Towards more robust speech interactions for deaf and hard of hearing users
- Raymond Fok ,
- Harmanpreet Kaur ,
- Skanda Palani ,
- Martez E. Mott ,
- Walter S. Lasecki
ACM SIGACCESS Conference on Computers and Accessibility (ASSETS) |
Published by ACM
Mobile, wearable, and other ubiquitous computing devices are increasingly creating a context in which conventional keyboard and screen-based inputs are being replaced in favor of more natural speech-based interactions. Digital personal assistants use speech to control a wide range of functionality, from environmental controls to information access. However, many deaf and hard-of-hearing users have speech patterns that vary from those of hearing users due to incomplete acoustic feedback from their own voices. Because automatic speech recognition (ASR) systems are largely trained using speech from hearing individuals, speech-controlled technologies are typically inaccessible to deaf users. Prior work has focused on providing deaf users access to aural output via real-time captioning or signing, but little has been done to improve users’ ability to provide input to these systems’ speech-based interfaces.
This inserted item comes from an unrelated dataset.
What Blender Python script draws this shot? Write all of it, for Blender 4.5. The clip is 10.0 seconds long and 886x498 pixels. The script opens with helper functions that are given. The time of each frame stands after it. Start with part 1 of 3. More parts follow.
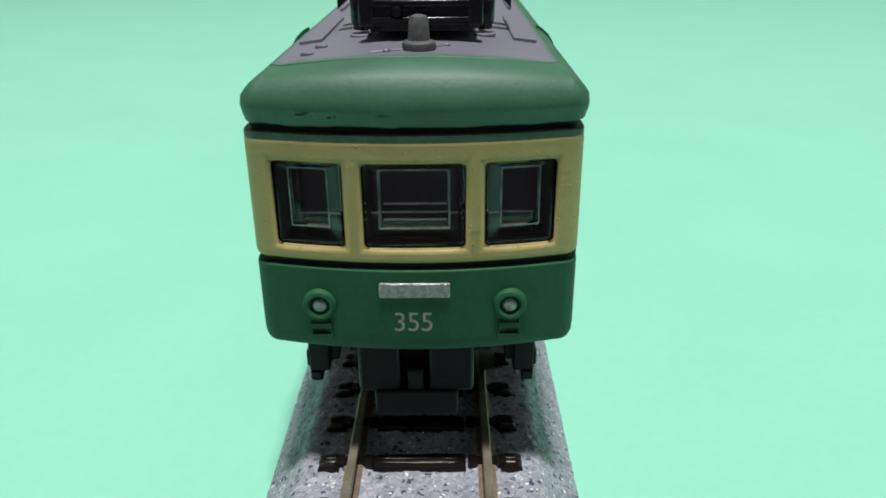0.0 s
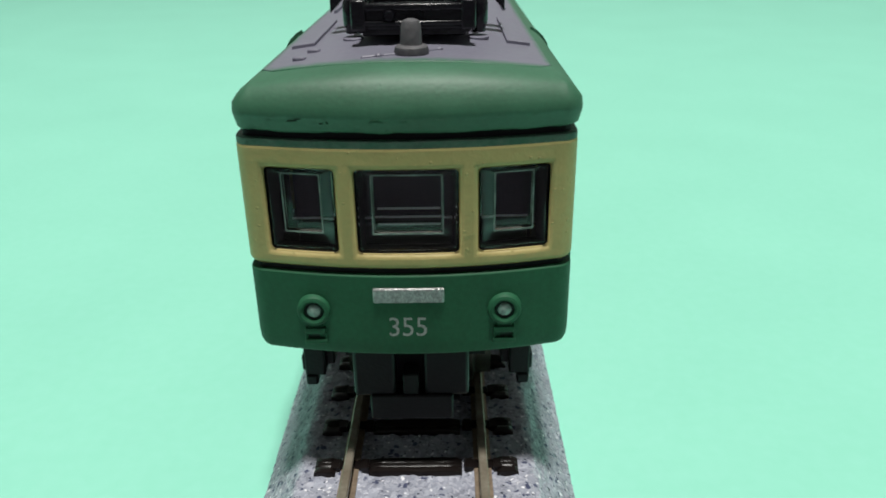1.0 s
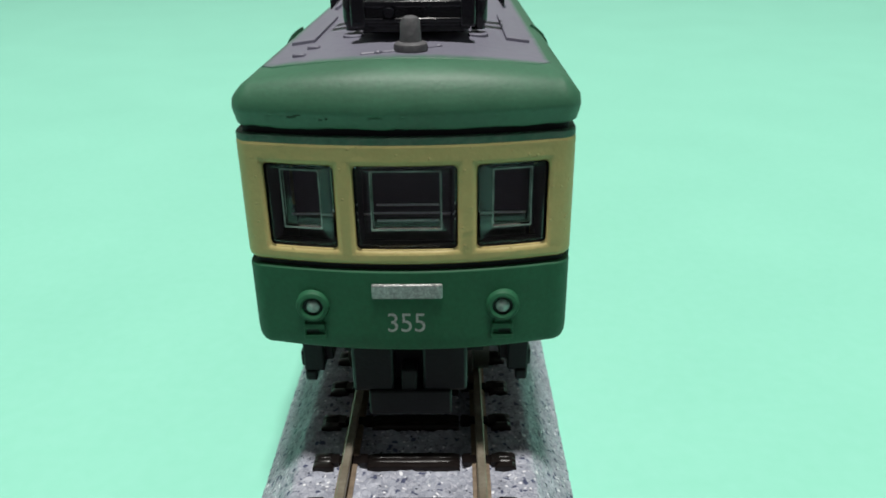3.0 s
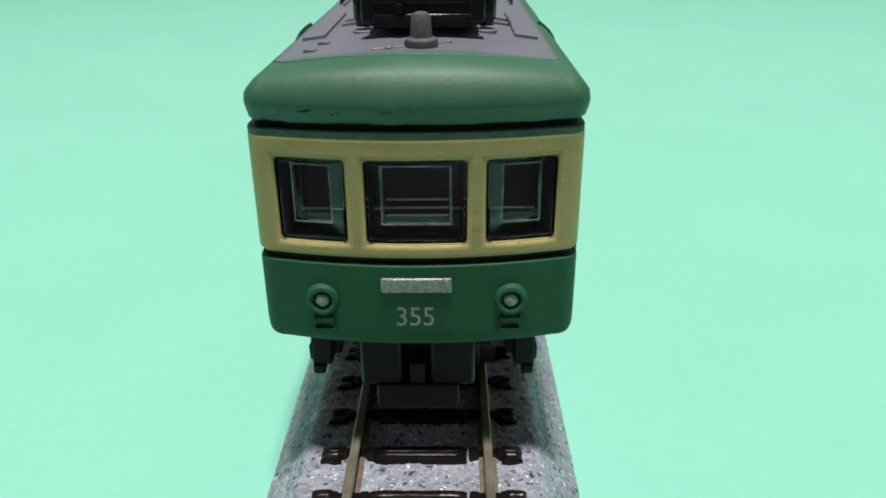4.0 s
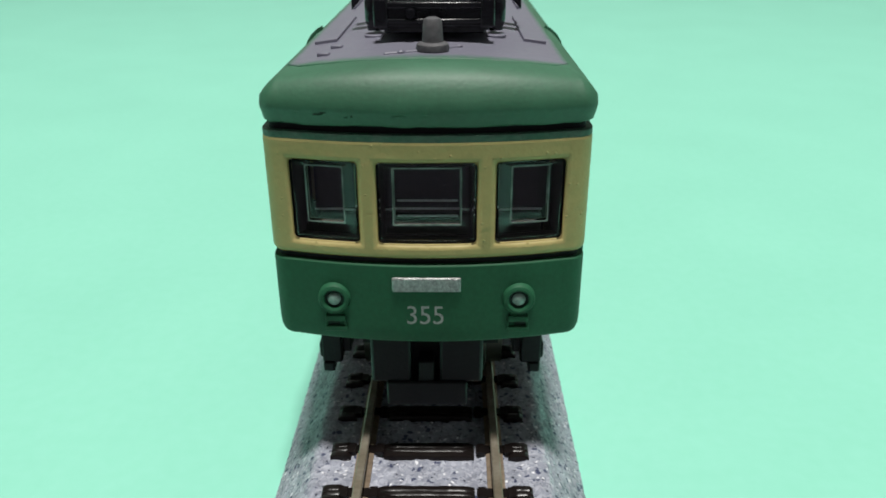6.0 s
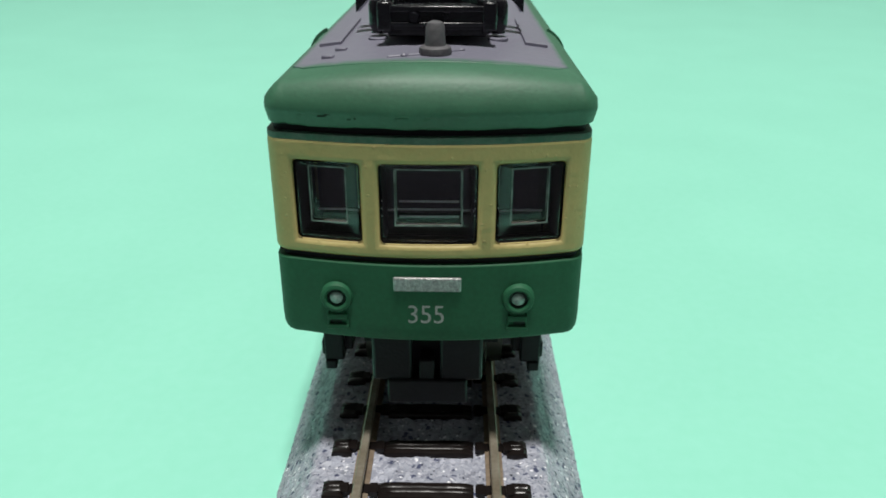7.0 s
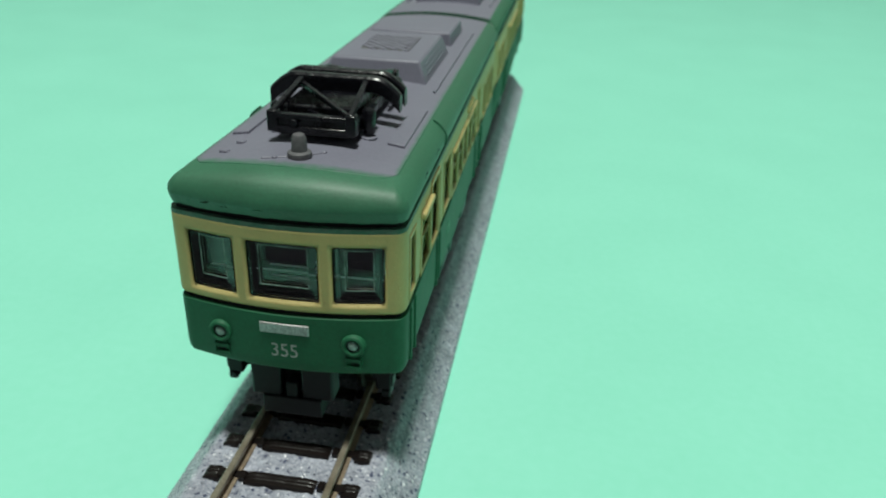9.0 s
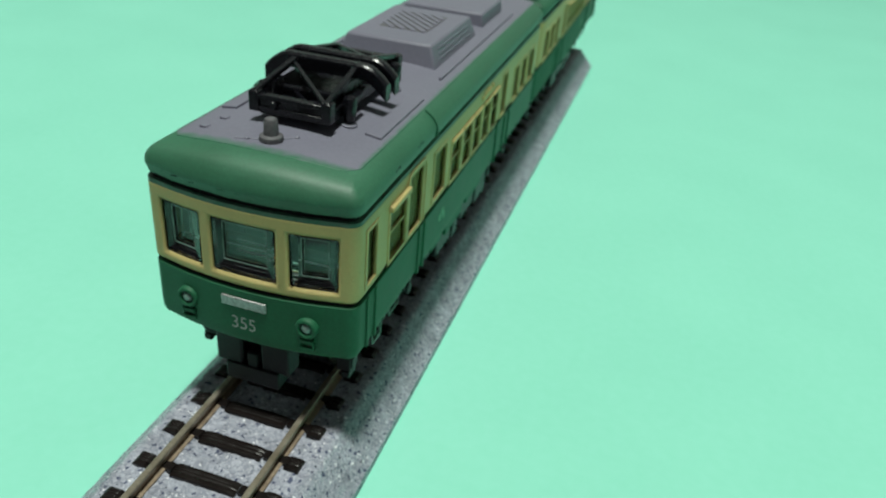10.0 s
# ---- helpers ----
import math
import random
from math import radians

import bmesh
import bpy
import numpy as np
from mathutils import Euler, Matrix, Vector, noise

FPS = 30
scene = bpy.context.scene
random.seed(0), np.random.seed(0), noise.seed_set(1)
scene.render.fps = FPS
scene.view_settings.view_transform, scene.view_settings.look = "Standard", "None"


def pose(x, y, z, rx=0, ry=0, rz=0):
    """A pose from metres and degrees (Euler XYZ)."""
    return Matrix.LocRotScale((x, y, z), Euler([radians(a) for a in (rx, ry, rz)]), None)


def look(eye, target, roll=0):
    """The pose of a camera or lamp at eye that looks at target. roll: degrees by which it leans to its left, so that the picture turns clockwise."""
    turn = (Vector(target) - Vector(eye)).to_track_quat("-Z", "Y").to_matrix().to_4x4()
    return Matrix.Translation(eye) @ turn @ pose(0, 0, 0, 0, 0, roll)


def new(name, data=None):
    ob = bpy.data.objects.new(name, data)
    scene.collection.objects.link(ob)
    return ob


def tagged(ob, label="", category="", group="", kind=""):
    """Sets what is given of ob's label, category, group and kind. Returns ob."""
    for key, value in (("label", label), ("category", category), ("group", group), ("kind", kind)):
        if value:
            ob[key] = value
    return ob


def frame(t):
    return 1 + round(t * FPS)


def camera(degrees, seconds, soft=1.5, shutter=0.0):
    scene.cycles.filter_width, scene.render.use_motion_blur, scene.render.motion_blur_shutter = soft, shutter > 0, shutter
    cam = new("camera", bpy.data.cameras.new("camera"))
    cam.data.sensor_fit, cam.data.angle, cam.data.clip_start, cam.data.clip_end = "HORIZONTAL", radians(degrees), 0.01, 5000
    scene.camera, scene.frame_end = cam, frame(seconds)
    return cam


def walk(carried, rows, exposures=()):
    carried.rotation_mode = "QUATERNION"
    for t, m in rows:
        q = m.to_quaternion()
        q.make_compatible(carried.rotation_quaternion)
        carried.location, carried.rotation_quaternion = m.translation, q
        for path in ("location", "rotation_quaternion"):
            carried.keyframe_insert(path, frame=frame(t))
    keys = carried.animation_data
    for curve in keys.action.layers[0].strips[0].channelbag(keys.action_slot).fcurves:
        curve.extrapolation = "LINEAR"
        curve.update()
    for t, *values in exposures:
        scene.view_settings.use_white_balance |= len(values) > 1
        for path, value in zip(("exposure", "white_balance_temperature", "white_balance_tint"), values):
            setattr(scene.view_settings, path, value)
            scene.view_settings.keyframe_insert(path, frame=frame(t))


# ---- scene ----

Further, the vocalization patterns of deaf speech often make accurate recognition intractable for both automated systems and human listeners, making traditional approaches to mitigate ASR limitations, such as human captionists, less effective. To bridge this accessibility gap, we investigate the limitations of common speech recognition approaches and techniques—both automatic and human-powered—when applied to deaf speech. We then explore the effectiveness of an iterative crowdsourcing workflow, and characterize the potential for groups to collectively exceed the performance of individuals. This paper contributes a better understanding of the challenges of deaf speech recognition and provides insights for future system development in this space.